● **What you will do**
Each line from the one containing "import random" through the one containing "pose from metres" is to be retyped exactly, both end lines included, and all other lines left out.

● **Records**
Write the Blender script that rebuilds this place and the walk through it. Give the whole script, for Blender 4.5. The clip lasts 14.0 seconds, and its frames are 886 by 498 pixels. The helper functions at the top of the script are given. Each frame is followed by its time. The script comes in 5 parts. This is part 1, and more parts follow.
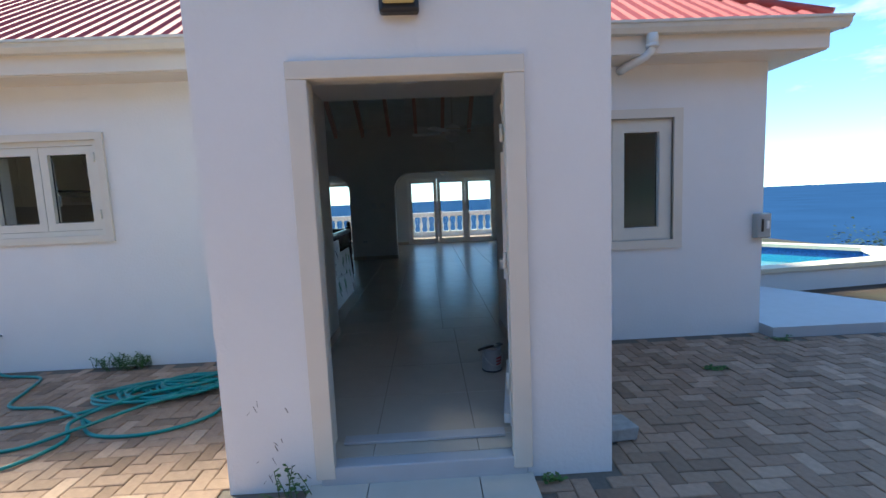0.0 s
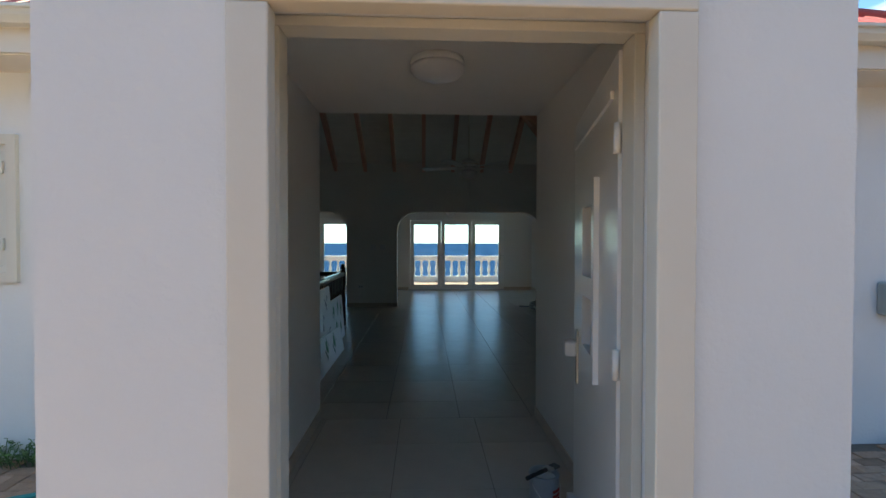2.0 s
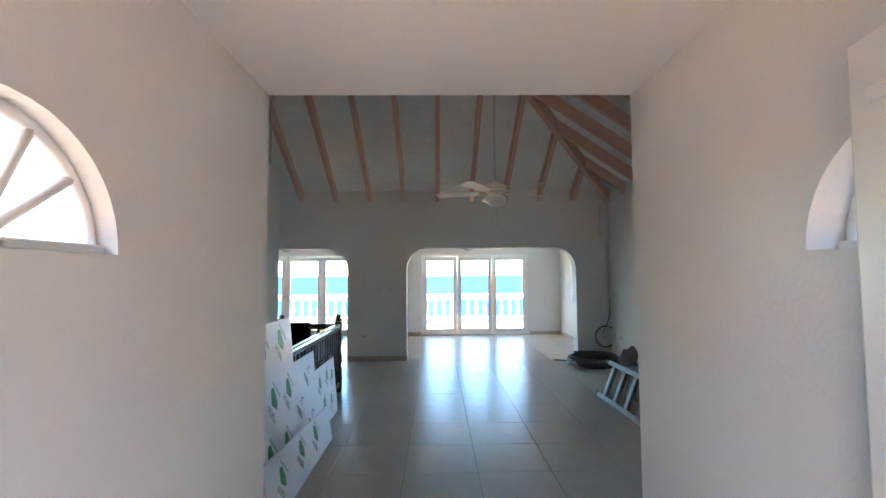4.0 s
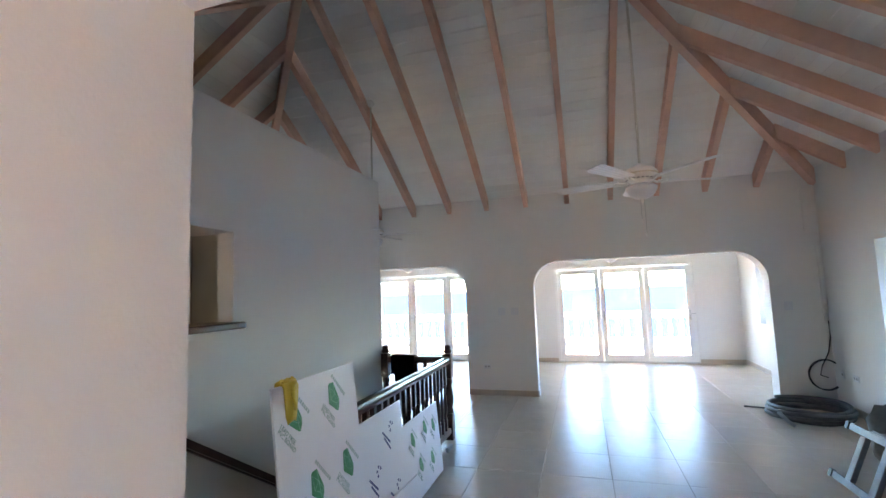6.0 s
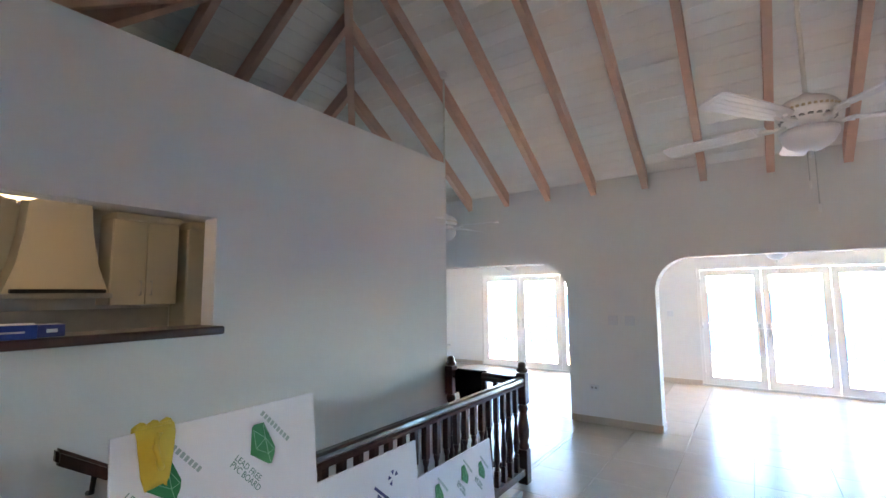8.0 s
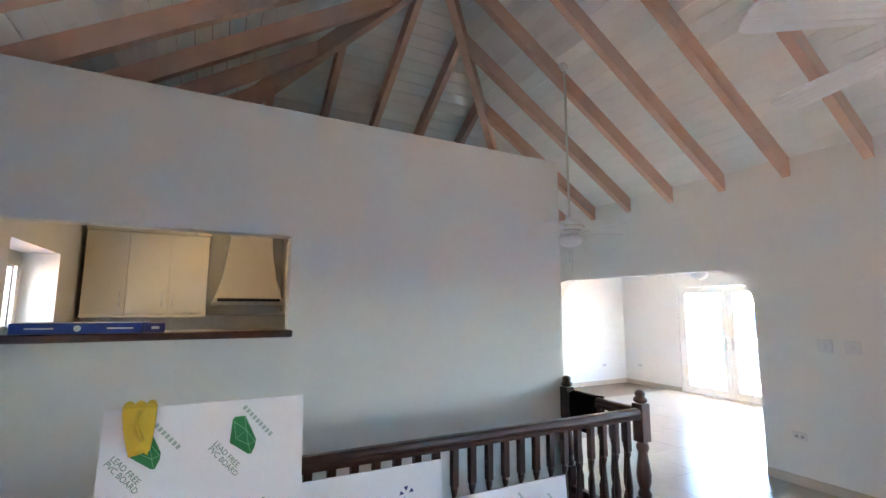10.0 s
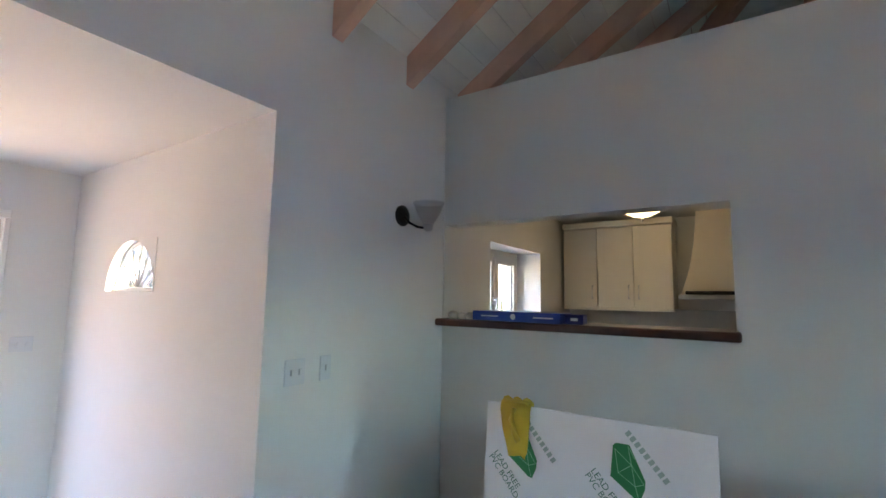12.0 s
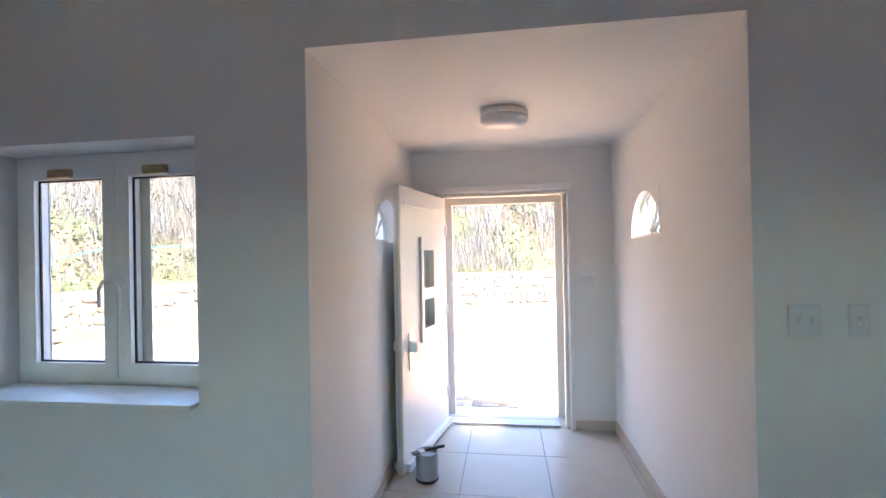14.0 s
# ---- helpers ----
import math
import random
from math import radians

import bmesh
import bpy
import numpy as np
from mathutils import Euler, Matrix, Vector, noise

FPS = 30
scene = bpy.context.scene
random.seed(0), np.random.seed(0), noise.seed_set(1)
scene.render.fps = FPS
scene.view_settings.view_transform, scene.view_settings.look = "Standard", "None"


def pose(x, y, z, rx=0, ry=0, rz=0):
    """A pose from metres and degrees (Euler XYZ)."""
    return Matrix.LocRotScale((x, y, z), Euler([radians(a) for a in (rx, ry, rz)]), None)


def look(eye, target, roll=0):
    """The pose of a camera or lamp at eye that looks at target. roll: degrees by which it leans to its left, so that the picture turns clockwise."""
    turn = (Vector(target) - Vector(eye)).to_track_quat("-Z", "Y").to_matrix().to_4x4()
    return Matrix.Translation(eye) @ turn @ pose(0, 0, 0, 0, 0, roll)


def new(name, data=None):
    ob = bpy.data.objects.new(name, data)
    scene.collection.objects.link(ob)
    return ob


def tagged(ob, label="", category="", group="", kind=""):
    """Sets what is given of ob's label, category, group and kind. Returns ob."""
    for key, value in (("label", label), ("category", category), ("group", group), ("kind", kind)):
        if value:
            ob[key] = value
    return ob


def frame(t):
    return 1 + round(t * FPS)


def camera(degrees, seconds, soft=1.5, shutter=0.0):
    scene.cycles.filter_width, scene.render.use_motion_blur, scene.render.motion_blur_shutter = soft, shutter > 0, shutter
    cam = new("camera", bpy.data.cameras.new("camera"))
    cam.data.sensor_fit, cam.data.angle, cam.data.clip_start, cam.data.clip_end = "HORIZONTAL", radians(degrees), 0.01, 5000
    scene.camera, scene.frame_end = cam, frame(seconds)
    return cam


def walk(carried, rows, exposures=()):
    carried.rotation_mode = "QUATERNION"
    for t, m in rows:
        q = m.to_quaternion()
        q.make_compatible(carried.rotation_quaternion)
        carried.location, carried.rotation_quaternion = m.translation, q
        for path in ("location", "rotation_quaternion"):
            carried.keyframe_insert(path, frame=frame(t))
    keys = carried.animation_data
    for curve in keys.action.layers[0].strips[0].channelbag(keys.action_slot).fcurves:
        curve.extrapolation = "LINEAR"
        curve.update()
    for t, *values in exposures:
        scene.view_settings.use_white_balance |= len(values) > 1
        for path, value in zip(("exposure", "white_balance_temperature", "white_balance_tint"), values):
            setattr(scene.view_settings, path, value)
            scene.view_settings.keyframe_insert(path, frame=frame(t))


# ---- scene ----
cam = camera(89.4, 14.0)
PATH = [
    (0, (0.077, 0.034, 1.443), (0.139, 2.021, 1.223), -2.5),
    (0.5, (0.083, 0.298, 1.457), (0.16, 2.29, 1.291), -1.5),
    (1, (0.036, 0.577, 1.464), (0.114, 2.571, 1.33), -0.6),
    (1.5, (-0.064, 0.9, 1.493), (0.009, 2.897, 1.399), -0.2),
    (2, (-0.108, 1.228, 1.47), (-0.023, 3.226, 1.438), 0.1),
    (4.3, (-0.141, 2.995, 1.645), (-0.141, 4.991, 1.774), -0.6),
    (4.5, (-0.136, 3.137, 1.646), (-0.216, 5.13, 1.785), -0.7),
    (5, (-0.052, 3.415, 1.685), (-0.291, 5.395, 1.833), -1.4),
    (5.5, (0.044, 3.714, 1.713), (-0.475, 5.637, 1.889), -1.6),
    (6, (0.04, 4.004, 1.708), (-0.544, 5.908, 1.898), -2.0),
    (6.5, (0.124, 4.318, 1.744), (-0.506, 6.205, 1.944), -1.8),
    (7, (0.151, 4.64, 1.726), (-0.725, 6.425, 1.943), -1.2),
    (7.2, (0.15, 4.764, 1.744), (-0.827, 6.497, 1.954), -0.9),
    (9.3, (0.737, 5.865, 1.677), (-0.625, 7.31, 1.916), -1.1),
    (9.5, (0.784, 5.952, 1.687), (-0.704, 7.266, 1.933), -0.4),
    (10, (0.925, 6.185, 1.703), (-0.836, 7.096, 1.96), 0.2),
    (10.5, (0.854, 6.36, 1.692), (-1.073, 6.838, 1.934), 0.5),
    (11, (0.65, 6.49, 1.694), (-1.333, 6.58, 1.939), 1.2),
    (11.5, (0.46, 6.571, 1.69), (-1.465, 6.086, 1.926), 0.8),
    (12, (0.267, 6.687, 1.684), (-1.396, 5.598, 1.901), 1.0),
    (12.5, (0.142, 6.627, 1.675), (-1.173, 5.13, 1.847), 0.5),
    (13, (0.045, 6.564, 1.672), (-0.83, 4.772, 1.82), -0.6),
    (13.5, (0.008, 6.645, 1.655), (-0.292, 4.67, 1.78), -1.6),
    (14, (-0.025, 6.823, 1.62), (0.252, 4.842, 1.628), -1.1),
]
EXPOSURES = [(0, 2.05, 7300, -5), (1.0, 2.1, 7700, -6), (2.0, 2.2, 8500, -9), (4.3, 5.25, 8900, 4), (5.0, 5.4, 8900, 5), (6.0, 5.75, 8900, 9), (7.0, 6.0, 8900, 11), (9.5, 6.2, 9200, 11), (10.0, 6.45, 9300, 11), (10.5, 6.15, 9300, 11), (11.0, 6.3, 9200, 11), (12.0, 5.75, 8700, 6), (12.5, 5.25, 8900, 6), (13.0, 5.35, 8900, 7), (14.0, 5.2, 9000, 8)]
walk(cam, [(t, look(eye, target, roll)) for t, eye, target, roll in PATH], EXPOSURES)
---
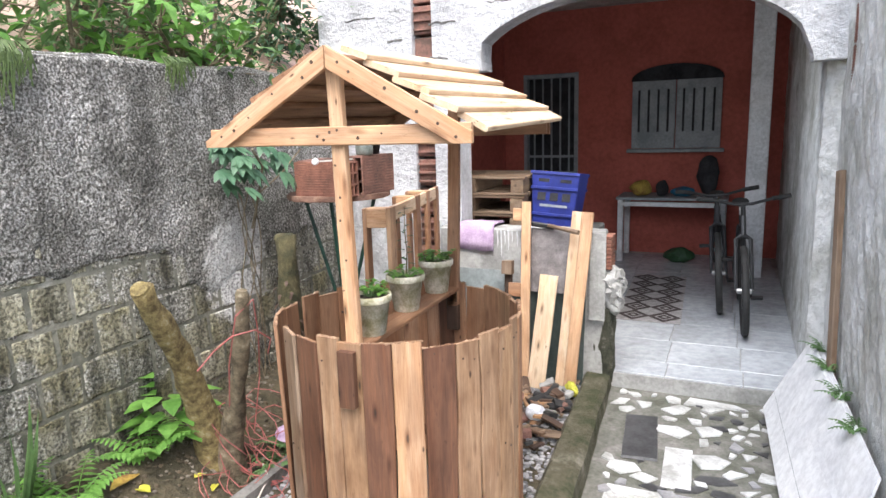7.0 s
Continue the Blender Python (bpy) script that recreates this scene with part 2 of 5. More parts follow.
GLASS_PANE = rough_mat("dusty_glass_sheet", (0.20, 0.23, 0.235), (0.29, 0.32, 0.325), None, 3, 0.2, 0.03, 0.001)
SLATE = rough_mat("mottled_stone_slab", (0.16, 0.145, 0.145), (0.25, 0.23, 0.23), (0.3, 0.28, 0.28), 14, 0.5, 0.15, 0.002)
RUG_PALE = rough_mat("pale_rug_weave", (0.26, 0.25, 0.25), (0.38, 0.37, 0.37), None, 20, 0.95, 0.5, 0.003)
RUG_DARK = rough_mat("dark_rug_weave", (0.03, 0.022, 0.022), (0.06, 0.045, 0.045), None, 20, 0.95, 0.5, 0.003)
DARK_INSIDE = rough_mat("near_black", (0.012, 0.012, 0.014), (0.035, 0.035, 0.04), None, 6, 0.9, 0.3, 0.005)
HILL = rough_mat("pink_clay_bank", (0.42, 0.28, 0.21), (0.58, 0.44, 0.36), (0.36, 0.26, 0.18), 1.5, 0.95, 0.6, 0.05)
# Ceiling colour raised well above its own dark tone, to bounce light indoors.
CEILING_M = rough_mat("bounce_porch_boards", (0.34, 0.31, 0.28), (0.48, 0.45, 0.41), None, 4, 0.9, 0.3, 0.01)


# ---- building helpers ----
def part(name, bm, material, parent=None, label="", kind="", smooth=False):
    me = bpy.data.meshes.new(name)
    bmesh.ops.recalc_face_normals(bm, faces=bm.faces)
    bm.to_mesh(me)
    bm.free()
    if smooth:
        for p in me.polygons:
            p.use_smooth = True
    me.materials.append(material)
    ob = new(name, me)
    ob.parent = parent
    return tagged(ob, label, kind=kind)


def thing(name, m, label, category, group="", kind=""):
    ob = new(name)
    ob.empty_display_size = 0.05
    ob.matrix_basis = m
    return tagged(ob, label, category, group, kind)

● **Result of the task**
import random
from math import radians

import bmesh
import bpy
import numpy as np
from mathutils import Euler, Matrix, Vector, noise

FPS = 30
scene = bpy.context.scene
random.seed(0), np.random.seed(0), noise.seed_set(1)
scene.render.fps = FPS
scene.view_settings.view_transform, scene.view_settings.look = "Standard", "None"


def pose(x, y, z, rx=0, ry=0, rz=0):
    """A pose from metres and degrees (Euler XYZ)."""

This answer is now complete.